Session 653: It's Personal: The Impact of Lived Experience on the Conceptualization of the Sacred, II

Tuesday 2 July 2019, 11.15-12.45

Organiser:Amanda Langley, School of History, Queen Mary University of London
Moderator/Chair:Lydia Shahan, Institute for the Study of Spirituality, KU Leuven / Ruusbroecgenootschap, Universiteit Antwerpen
Paper 653-aMaterial Culture in Mysticism?: Gertrude of Helfta Says 'Yes'
(Language: English)
Racha Kirakosian, Faculty of Arts & Sciences, Harvard University
Index terms: Language and Literature - Latin, Monasticism, Theology, Women's Studies
Paper 653-bBeing Present with the Lord: Ecstasies, Auditions, and Agnes Blannbekin's Interactions with the Divine
(Language: English)
Amanda Langley, School of History, Queen Mary University of London
Index terms: Language and Literature - Latin, Monasticism, Theology, Women's Studies
Paper 653-cSometimes a Hug Is Just a Hug: Sex and Chastity in Margery Kempe and Other Late Medieval Female Mystics
(Language: English)
Einat Klafter, Cohn Institute for the History & Philosophy of Science & Ideas, Tel Aviv University
Index terms: Language and Literature - Middle English, Sexuality, Theology, Women's Studies
Abstract

Scholarship on the lived experiences of female mystics generally focuses on how these experiences contributed to the construction of holy women's selfhood and their wider social roles.

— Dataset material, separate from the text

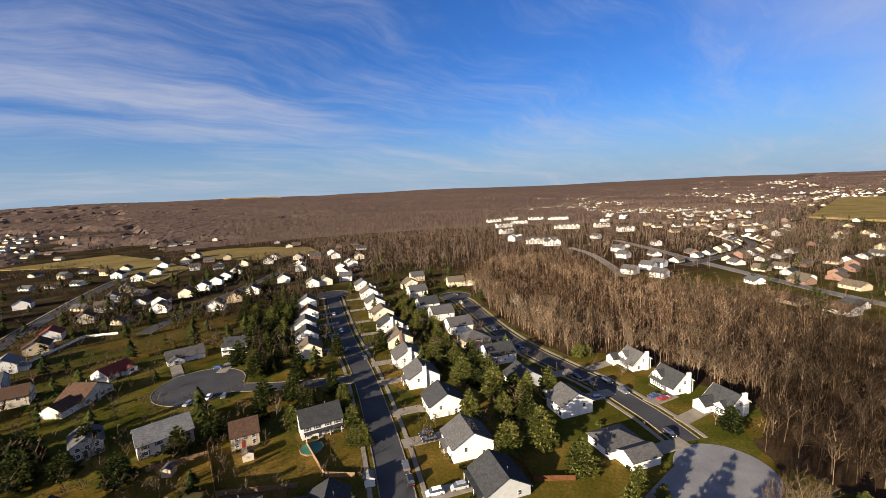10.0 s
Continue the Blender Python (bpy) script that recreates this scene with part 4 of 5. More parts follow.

Less attention has been paid to how such personal histories influenced the conceptualization of the divine within late medieval female affective piety. The panel will examine the different articulations of the unio mystica in light of the individual experiences of holy women and explore how such an approach allows us to look at the work of late-medieval female mystics no longer as a homogenous corpus but as an ensemble of unique and idiosyncratic texts.